Dakshitha Wickremarathne - 2016 Nominee
Position: Lancet Commissioner / WomenDeliver Young Leader
Organization: Youth Advocacy Network Sri Lanka
Dakshitha has trained young people across Asia Pacific on family planning & sexual rights with YPEER. He served as the SRHR adviser for UN Youth Advisory Panel Sri Lanka. – Lasantha Gunarathne, Deputy Executive Director at Family Planning Association Sri Lanka
Describe your contributions to and achievements in family planning.

As a Master Trainer on SRHR with YPEER, UNFPA and IPPF I have built capacities of more than 2000 young people across the Asia Pacific region enabling them access to accurate information and services. I have developed technical manuals, modules and glossaries to ensure the sexual and reproductive rights of youth, specially of young key populations and youth with disabilities, are recognized and realized by using innovative tools such as softwares and sign language. As a member of the Lancet Commission on adolescent Health, we published a ground breaking global report highlighting the SRHR needs of adolescents. I contributed as a youth technical advisor to the National Strategy on young people's health of Sri Lanka and served as the SRHR advisor to UN Youth Advisory Panel Sri Lanka.

What sparked your passion for family planning?

During my Bachelors on Social work, through research and field work, I realized how young people have been denied of their rights to receive information & services. Youth (specially young women) were not given equal & fair opportunities to influence decisions regarding their lives, rights & development. Access to family planning was further restricted, socially and culturally, as it was considered as taboo.
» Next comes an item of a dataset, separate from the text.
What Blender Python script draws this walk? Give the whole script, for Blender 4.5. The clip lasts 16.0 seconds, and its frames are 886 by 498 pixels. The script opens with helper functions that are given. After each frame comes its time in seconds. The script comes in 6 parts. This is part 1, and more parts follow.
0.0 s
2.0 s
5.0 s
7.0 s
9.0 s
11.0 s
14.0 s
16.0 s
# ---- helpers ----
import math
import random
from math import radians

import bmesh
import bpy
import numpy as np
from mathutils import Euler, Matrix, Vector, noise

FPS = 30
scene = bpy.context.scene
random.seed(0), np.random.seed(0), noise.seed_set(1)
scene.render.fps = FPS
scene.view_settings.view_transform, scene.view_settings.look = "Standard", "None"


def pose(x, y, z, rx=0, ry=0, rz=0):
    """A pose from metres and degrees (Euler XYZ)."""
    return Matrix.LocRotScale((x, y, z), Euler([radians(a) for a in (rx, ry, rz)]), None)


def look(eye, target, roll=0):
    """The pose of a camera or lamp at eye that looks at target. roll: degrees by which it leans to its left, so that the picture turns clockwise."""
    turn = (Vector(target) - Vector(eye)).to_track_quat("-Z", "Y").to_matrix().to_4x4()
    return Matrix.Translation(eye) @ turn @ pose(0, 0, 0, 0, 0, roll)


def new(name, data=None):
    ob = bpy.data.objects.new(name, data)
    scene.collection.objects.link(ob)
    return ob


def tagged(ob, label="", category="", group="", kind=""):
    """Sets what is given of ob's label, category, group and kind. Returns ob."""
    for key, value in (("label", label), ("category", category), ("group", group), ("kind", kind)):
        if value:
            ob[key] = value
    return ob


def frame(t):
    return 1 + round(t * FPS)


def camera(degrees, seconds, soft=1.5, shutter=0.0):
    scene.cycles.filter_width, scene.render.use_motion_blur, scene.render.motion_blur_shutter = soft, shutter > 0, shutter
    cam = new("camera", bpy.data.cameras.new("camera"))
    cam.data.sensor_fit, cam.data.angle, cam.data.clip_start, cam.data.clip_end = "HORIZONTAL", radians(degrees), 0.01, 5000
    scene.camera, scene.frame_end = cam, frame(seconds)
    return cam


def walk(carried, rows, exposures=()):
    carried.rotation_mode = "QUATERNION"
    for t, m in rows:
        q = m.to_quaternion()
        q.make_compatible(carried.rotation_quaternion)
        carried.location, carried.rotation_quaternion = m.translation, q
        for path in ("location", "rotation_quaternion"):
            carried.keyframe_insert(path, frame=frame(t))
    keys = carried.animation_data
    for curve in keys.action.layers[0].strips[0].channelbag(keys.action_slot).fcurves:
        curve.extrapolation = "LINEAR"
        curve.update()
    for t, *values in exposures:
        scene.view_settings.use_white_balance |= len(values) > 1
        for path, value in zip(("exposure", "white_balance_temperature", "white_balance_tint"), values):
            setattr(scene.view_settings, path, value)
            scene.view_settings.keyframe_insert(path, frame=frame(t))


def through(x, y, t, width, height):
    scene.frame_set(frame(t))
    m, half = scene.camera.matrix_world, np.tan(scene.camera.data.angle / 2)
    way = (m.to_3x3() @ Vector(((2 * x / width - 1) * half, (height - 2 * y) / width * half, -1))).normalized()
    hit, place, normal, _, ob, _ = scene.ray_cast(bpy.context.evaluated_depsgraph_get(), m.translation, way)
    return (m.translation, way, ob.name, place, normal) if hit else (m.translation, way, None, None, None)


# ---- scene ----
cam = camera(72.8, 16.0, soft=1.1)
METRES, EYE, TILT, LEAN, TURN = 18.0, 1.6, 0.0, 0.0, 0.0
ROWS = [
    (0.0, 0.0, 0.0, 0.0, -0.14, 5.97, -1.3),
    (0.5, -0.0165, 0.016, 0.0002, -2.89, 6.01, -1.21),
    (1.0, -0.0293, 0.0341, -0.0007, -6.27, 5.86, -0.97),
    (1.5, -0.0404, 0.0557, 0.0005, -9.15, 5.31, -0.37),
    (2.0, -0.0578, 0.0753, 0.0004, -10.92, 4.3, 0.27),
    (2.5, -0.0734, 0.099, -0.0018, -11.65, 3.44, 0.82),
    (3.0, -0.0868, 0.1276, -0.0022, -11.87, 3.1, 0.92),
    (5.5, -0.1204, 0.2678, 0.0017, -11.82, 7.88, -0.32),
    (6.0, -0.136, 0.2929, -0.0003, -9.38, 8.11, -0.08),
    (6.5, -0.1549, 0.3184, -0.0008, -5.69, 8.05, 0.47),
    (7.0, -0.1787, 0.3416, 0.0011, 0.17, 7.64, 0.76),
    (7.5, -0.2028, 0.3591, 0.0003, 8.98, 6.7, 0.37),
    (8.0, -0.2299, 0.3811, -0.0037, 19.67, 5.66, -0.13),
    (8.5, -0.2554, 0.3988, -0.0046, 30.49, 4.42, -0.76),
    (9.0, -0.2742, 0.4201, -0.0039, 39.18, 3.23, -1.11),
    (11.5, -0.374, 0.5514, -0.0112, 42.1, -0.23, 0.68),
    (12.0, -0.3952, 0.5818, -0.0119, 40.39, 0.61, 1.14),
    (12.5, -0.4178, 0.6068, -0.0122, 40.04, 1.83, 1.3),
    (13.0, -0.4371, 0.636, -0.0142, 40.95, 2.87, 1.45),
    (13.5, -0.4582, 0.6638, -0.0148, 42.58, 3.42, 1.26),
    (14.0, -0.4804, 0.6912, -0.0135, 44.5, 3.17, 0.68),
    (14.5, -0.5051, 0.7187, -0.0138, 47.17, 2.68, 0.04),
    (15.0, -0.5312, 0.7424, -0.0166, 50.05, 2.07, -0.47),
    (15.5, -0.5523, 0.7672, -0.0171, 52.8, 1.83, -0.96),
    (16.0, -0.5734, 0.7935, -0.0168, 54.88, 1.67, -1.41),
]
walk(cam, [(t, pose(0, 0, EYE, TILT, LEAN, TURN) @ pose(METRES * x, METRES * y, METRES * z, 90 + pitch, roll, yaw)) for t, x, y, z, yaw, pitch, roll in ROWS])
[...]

This realization was the spark which made me an activist and an advocate for youth SRHR.

What is the biggest challenge you’ve faced in your family planning efforts, and what have you done to overcome it?
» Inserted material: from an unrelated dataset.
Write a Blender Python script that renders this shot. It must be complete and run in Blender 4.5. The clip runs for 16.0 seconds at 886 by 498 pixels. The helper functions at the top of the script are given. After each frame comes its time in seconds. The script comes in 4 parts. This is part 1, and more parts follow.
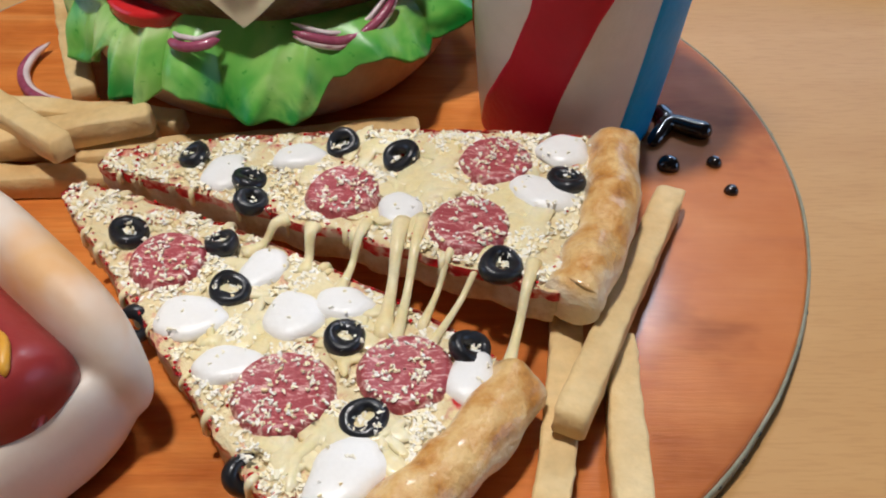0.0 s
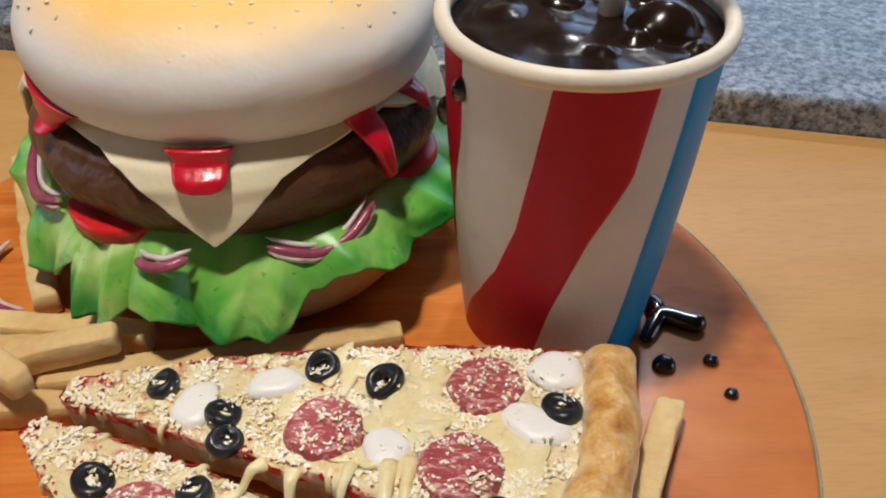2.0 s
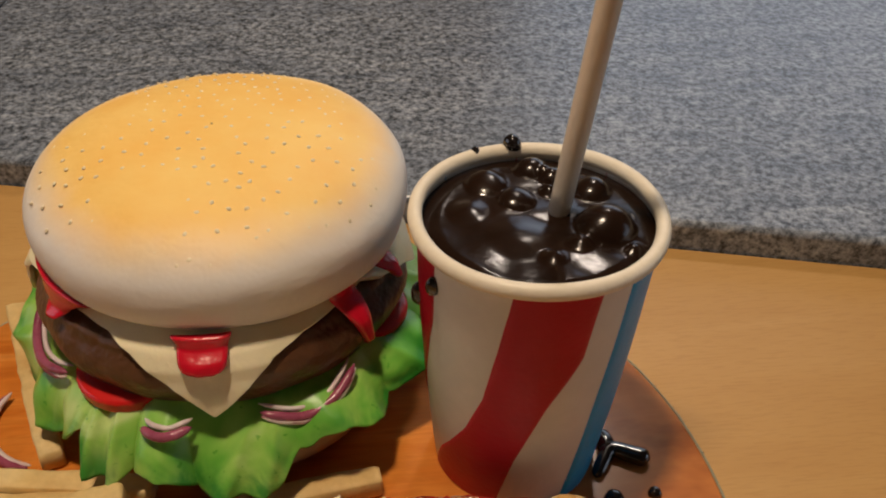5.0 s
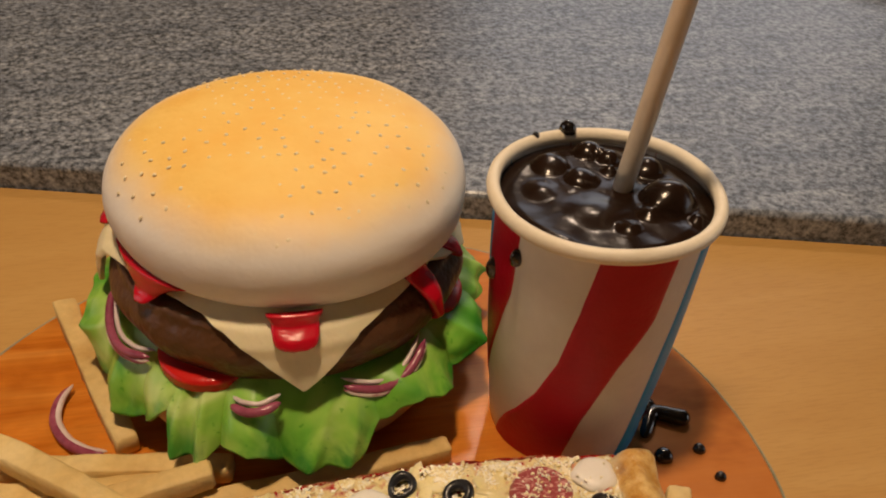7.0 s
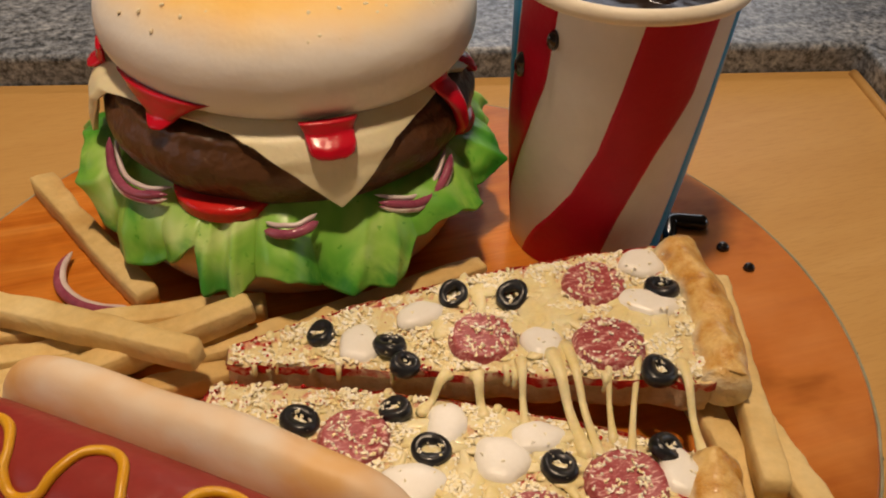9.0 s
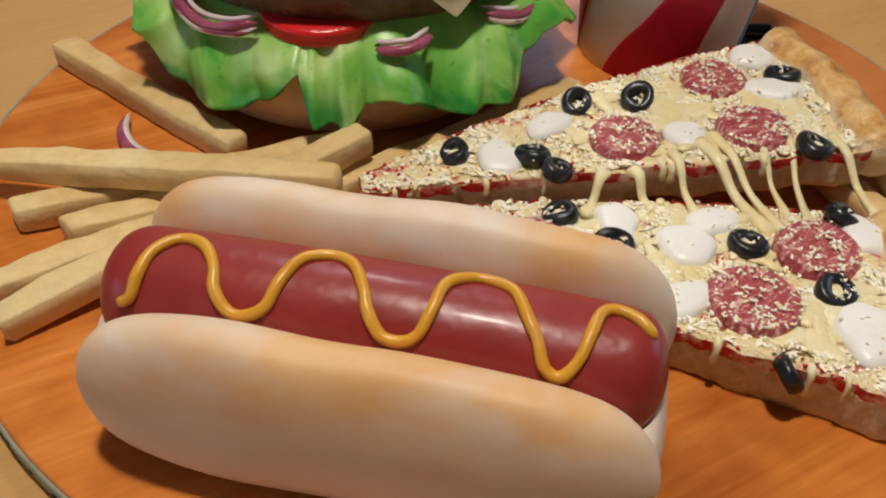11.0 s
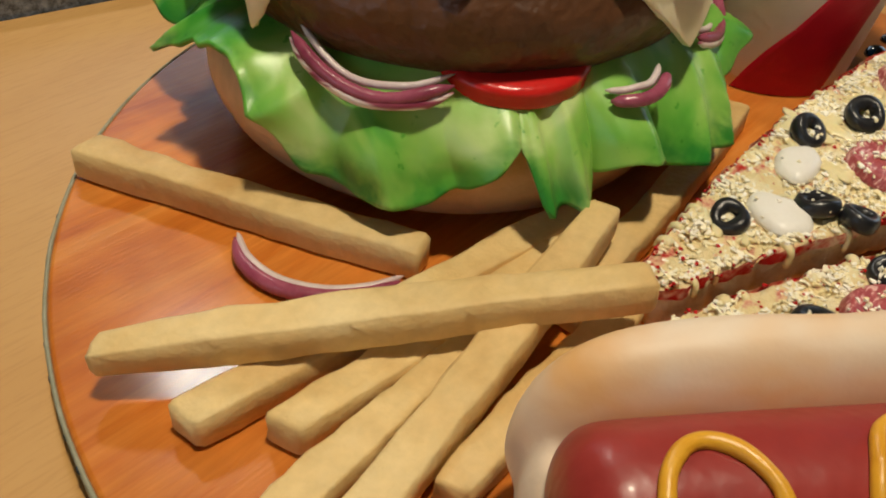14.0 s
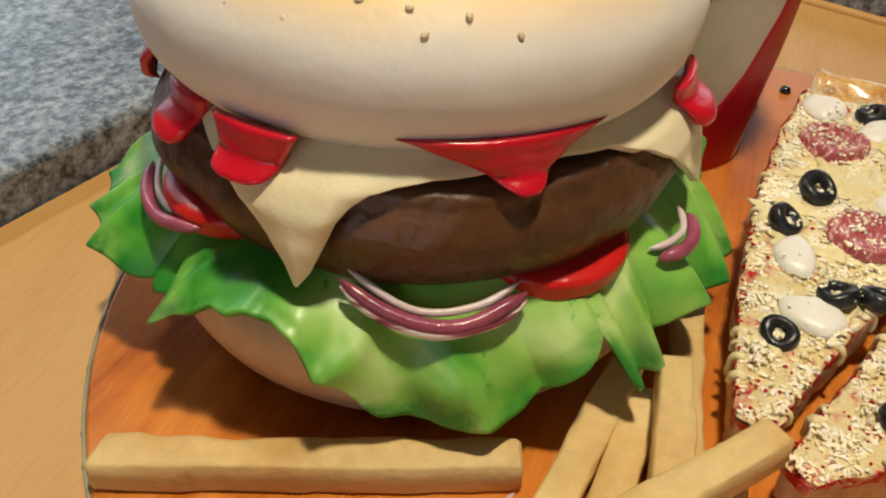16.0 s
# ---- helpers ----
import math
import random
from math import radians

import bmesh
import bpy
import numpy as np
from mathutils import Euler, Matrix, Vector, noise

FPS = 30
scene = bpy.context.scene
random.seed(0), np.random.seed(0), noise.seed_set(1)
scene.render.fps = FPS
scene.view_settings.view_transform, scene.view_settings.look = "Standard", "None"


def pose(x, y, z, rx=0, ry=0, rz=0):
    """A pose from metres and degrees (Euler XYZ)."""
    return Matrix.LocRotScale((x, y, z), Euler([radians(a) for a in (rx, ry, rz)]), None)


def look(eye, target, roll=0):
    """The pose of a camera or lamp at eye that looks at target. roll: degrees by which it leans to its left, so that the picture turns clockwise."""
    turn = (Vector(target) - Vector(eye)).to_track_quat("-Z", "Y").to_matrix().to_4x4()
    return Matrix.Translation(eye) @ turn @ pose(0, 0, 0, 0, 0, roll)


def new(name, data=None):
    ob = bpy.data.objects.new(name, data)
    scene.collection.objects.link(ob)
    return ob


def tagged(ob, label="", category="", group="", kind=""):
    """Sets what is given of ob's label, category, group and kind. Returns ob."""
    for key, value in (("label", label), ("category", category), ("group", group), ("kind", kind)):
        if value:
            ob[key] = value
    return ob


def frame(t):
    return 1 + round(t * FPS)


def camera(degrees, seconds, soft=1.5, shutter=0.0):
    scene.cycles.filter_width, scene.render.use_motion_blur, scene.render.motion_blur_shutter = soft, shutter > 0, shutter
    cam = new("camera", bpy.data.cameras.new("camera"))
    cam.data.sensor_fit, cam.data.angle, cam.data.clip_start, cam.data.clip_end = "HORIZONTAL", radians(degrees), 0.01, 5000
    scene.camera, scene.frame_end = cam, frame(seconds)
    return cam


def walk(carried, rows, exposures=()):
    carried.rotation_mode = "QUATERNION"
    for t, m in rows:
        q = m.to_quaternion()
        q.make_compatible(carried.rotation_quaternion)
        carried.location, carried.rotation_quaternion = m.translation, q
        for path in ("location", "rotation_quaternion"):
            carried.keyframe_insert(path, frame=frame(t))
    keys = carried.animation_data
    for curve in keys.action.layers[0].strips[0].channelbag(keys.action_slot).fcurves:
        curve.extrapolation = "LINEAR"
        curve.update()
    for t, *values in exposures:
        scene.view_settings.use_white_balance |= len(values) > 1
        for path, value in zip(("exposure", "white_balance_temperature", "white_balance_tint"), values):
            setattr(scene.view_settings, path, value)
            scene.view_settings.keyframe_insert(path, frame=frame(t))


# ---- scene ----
cam = camera(52.1, 16.0, soft=2.0)
METRES, EYE, TILT, LEAN, TURN = 1.0, 0.3005, -44.8, 0.1, 0.0
ROWS = [
    (0.0, 0.0, 0.0, 0.0, 0.0, 0.0, -0.0),
    (0.5, 0.0022, 0.0118, 0.0184, -0.38, 1.01, 0.53),
    (1.0, 0.0041, 0.0206, 0.0339, -0.88, 2.49, 1.1),
    (1.5, -0.001, 0.02, 0.0511, -1.24, 3.97, 1.49),
    (2.0, -0.0039, 0.0205, 0.0653, -1.52, 4.99, 1.93),
    (2.5, -0.003, 0.0241, 0.0801, -2.07, 5.67, 2.64),
    (3.0, -0.0043, 0.0264, 0.0939, -2.91, 6.08, 3.28),
    (3.5, -0.007, 0.0201, 0.1092, -3.64, 6.55, 3.97),
    (4.0, -0.0113, 0.0019, 0.1197, -4.31, 6.38, 4.18),
    (6.5, -0.0418, -0.0799, 0.1207, -6.38, 8.45, 2.48),
    (7.0, -0.1005, -0.0635, 0.1097, -9.39, 7.5, 5.96),
    (7.5, -0.139, -0.0563, 0.092, -11.72, 6.54, 8.3),
    (8.0, -0.1609, -0.0535, 0.0703, -13.82, 5.76, 10.67),
    (10.5, -0.2466, 0.0223, 0.0014, -17.55, 1.29, 14.74),
    (11.0, -0.2993, 0.0513, 0.0147, -23.3, -1.53, 19.03),
    (11.5, -0.3338, 0.0848, 0.021, -28.7, -4.88, 22.21),
    (12.0, -0.3659, 0.1213, 0.0378, -33.51, -6.23, 25.27),
    (12.5, -0.4065, 0.15, 0.0578, -38.62, -7.55, 26.2),
    (13.0, -0.4291, 0.174, 0.0757, -39.07, -7.46, 26.08),
    (13.5, -0.4082, 0.2178, 0.1007, -43.34, -8.98, 28.27),
    (14.0, -0.3909, 0.2338, 0.1258, -41.27, -8.37, 27.98),
    (14.5, -0.395, 0.2577, 0.1488, -44.22, -10.25, 28.85),
    (15.0, -0.3996, 0.2856, 0.1903, -52.12, -14.78, 32.76),
    (15.5, -0.3921, 0.3044, 0.2161, -59.72, -19.35, 36.21),
    (16.0, -0.4005, 0.2975, 0.2386, -63.7, -19.86, 39.34),
]
EXPOSURES = [(0.0, 0.30, 5050, 11), (1.5, 0.36, 5300, 11), (2.5, 0.18, 5550, 11), (4.0, -0.12, 6300, 12), (6.5, -0.17, 7600, 19), (8.0, -0.17, 8500, 19), (10.5, 0.14, 5500, 11),
             (11.0, 0.14, 5550, 9), (12.0, 0.12, 6350, 7), (13.5, 0.14, 6300, 5), (15.0, 0.24, 6100, 4), (16.0, 0.30, 6300, 4)]
walk(cam, [(t, pose(0, 0, EYE, TILT, LEAN, TURN) @ pose(METRES * x, METRES * y, METRES * z, 90 + pitch, roll, yaw)) for t, x, y, z, yaw, pitch, roll in ROWS], EXPOSURES)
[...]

Needs of certain populations are different and difficult to be addressed using general family planning services. Identifying these communities & their special needs have been a major challenge in policy and programming. I was able to work closely with hearing impaired community in Sri Lanka whose access to information and services have been restricted due to not having a SRHR inclusive sign language. Production & dissemination of a Sign Language glossary on SRHR was a step taken to address it.

What is your (country/region/city)’s biggest challenge in family planning, and how can it be addressed?

Most policies and laws in Sri Lanka contain progressive language and recommendations on fulfilling SRHR of the citizens. The challenge so far has been the ineffectiveness in implementing them due to cultural barriers and political agendas. Country needs an inter-governmental committee with youth and civil society reps focusing on the implementation of SRHR policies and to establish a transparent accountability mechanism. Punitive laws on homosexuality & abortion also needs to be relaxed.

What do you want to accomplish in the next 5 years?

The change I wish to see and achieve is to establish a national level accountability mechanism which will ensure the policies, conventions & frameworks on SRHR in place, are implemented creating ripple effects on the lives of every citizen. My vision is to make the structure and functionality of this mechanism youth led, multi-sectorial and human rights based. This accomplishment would be an accelerator in achieving sustainable development and addressing inequalities & social injustices.